▶ **Written request**: Your task is to repeat all of the data exactly while excluding the pictures.

▼

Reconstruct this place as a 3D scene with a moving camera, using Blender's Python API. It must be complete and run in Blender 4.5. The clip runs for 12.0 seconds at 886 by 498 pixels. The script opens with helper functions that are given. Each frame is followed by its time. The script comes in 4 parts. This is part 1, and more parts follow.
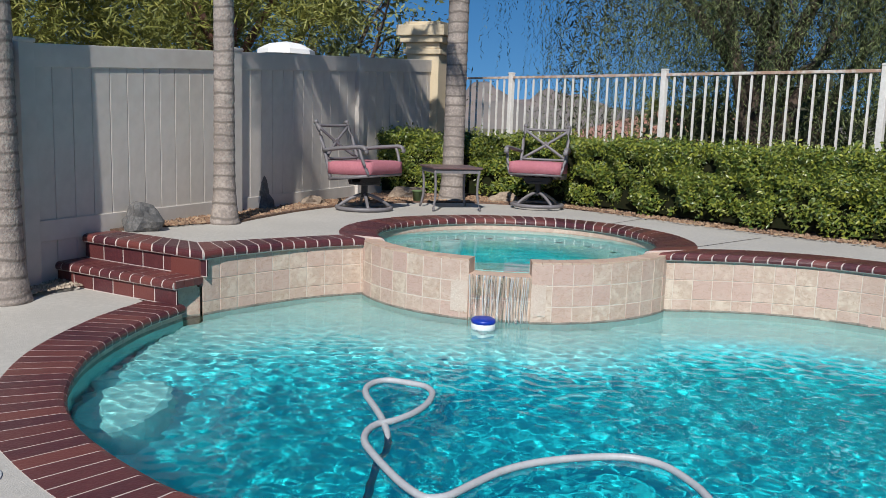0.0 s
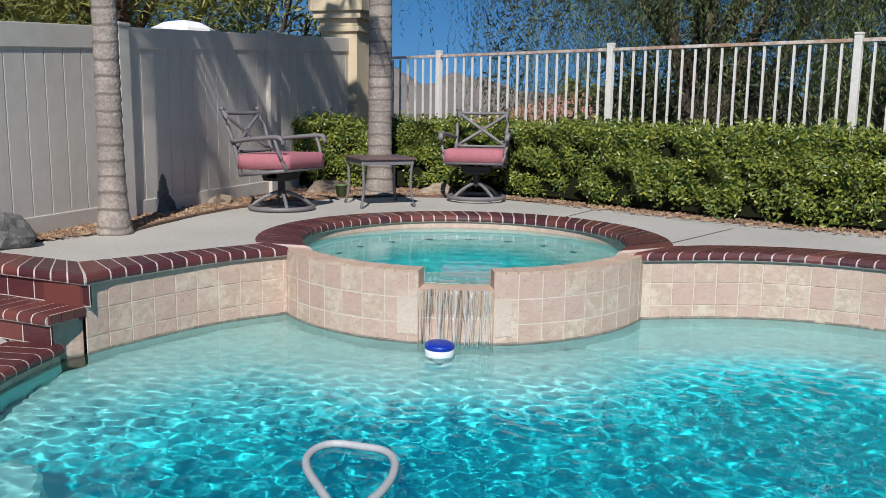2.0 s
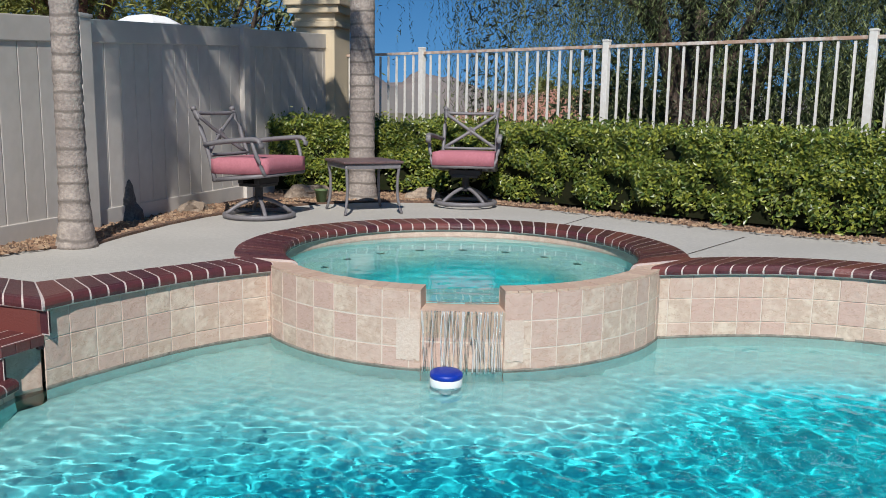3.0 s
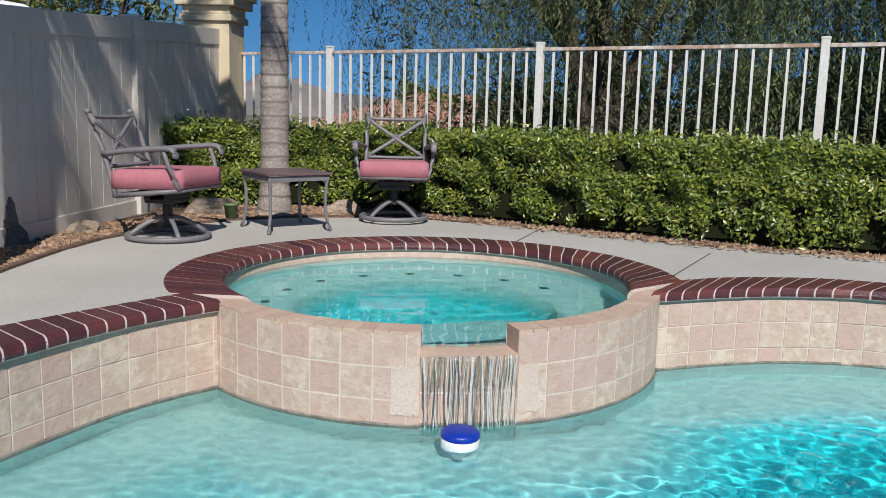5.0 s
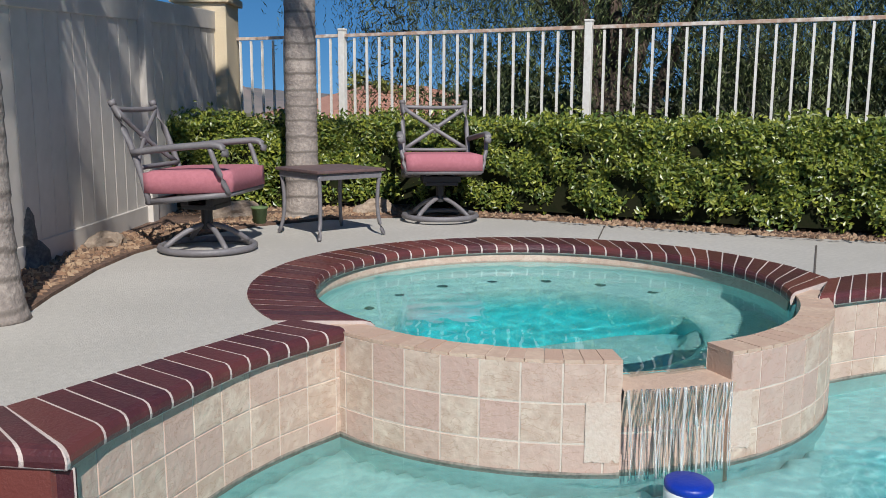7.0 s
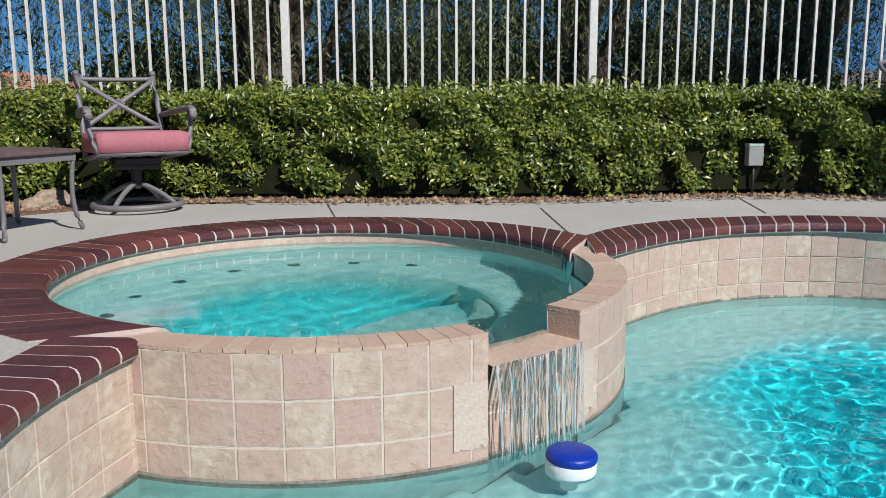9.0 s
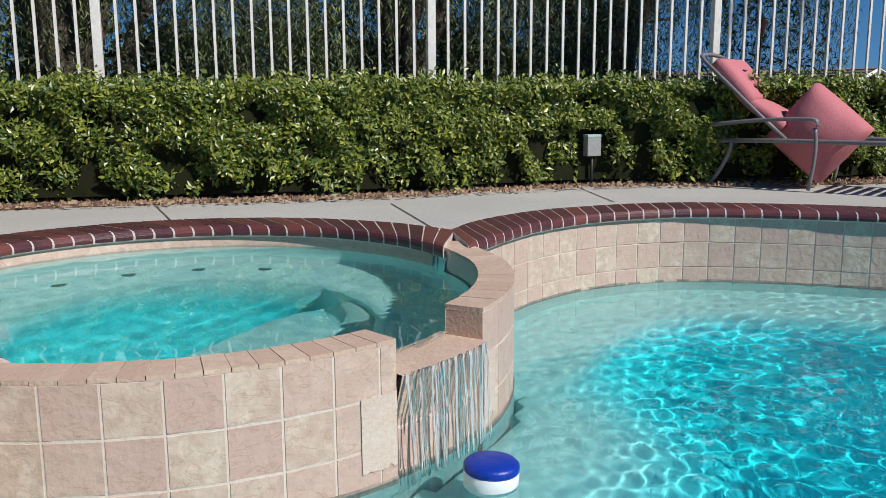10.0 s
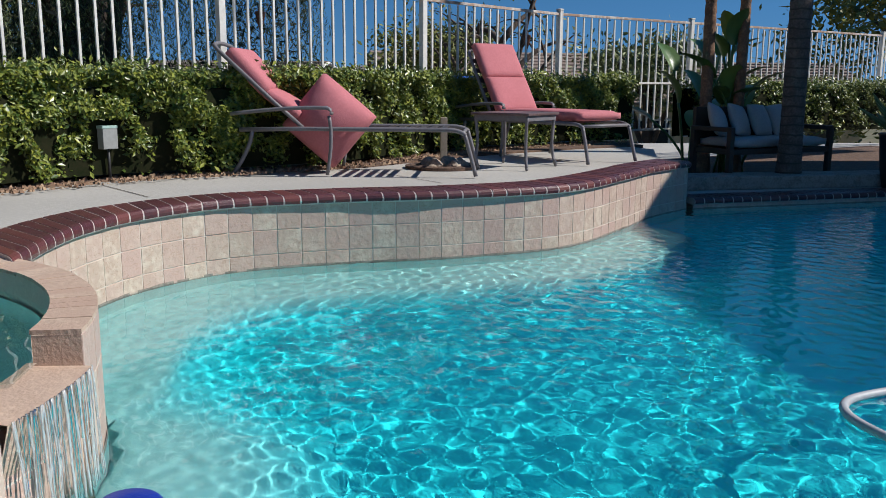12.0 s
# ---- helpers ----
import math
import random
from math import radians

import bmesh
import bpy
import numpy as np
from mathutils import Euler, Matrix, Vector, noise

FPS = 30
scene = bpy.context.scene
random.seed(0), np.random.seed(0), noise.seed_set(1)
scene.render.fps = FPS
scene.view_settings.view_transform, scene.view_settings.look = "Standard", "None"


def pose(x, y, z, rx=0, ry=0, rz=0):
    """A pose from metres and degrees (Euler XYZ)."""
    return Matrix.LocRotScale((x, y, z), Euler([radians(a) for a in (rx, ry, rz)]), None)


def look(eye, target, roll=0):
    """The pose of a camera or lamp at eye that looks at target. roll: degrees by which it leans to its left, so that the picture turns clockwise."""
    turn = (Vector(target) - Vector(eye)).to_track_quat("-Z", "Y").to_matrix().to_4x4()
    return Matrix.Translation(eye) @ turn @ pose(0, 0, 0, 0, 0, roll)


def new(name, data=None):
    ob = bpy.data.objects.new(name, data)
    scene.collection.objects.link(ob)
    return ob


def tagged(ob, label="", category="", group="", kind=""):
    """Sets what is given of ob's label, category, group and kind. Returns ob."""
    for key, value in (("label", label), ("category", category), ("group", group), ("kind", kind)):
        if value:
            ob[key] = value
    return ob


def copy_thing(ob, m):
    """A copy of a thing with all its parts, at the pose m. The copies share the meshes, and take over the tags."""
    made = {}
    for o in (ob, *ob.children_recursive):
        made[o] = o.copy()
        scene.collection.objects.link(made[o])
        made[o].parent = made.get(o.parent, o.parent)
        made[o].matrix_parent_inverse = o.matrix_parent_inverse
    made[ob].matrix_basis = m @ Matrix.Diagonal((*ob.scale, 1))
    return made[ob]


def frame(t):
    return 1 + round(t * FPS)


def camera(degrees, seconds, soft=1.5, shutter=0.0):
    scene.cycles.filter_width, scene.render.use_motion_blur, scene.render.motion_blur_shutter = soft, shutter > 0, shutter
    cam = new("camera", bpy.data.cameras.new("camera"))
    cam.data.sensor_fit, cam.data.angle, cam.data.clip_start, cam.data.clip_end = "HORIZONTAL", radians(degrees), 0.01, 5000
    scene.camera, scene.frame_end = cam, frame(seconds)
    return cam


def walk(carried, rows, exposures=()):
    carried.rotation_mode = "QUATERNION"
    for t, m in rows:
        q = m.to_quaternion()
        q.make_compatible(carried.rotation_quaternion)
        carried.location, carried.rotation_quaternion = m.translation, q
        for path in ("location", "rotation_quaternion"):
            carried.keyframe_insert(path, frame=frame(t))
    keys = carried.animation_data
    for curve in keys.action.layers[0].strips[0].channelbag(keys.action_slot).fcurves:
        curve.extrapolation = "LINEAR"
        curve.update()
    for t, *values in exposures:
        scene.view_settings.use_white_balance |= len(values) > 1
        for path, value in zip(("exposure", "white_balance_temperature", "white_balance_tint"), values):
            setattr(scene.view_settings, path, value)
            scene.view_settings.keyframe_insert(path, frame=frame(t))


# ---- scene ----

▲

▶ **Exercise result**:
Reconstruct this place as a 3D scene with a moving camera, using Blender's Python API. It must be complete and run in Blender 4.5. The clip runs for 12.0 seconds at 886 by 498 pixels. The script opens with helper functions that are given. Each frame is followed by its time. The script comes in 4 parts. This is part 1, and more parts follow.
0.0 s
2.0 s
3.0 s
5.0 s
7.0 s
9.0 s
10.0 s
12.0 s
# ---- helpers ----
import math
import random
from math import radians

import bmesh
import bpy
import numpy as np
from mathutils import Euler, Matrix, Vector, noise

FPS = 30
scene = bpy.context.scene
random.seed(0), np.random.seed(0), noise.seed_set(1)
scene.render.fps = FPS
scene.view_settings.view_transform, scene.view_settings.look = "Standard", "None"


def pose(x, y, z, rx=0, ry=0, rz=0):
    """A pose from metres and degrees (Euler XYZ)."""
    return Matrix.LocRotScale((x, y, z), Euler([radians(a) for a in (rx, ry, rz)]), None)


def look(eye, target, roll=0):
    """The pose of a camera or lamp at eye that looks at target. roll: degrees by which it leans to its left, so that the picture turns clockwise."""
    turn = (Vector(target) - Vector(eye)).to_track_quat("-Z", "Y").to_matrix().to_4x4()
    return Matrix.Translation(eye) @ turn @ pose(0, 0, 0, 0, 0, roll)


def new(name, data=None):
    ob = bpy.data.objects.new(name, data)
    scene.collection.objects.link(ob)
    return ob


def tagged(ob, label="", category="", group="", kind=""):
    """Sets what is given of ob's label, category, group and kind. Returns ob."""
    for key, value in (("label", label), ("category", category), ("group", group), ("kind", kind)):
        if value:
            ob[key] = value
    return ob


def copy_thing(ob, m):
    """A copy of a thing with all its parts, at the pose m. The copies share the meshes, and take over the tags."""
    made = {}
    for o in (ob, *ob.children_recursive):
        made[o] = o.copy()
        scene.collection.objects.link(made[o])
        made[o].parent = made.get(o.parent, o.parent)
        made[o].matrix_parent_inverse = o.matrix_parent_inverse
    made[ob].matrix_basis = m @ Matrix.Diagonal((*ob.scale, 1))
    return made[ob]


def frame(t):
    return 1 + round(t * FPS)


def camera(degrees, seconds, soft=1.5, shutter=0.0):
    scene.cycles.filter_width, scene.render.use_motion_blur, scene.render.motion_blur_shutter = soft, shutter > 0, shutter
    cam = new("camera", bpy.data.cameras.new("camera"))
    cam.data.sensor_fit, cam.data.angle, cam.data.clip_start, cam.data.clip_end = "HORIZONTAL", radians(degrees), 0.01, 5000
    scene.camera, scene.frame_end = cam, frame(seconds)
    return cam


def walk(carried, rows, exposures=()):
    carried.rotation_mode = "QUATERNION"
    for t, m in rows:
        q = m.to_quaternion()
        q.make_compatible(carried.rotation_quaternion)
        carried.location, carried.rotation_quaternion = m.translation, q
        for path in ("location", "rotation_quaternion"):
            carried.keyframe_insert(path, frame=frame(t))
    keys = carried.animation_data
    for curve in keys.action.layers[0].strips[0].channelbag(keys.action_slot).fcurves:
        curve.extrapolation = "LINEAR"
        curve.update()
    for t, *values in exposures:
        scene.view_settings.use_white_balance |= len(values) > 1
        for path, value in zip(("exposure", "white_balance_temperature", "white_balance_tint"), values):
            setattr(scene.view_settings, path, value)
            scene.view_settings.keyframe_insert(path, frame=frame(t))


# ---- scene ----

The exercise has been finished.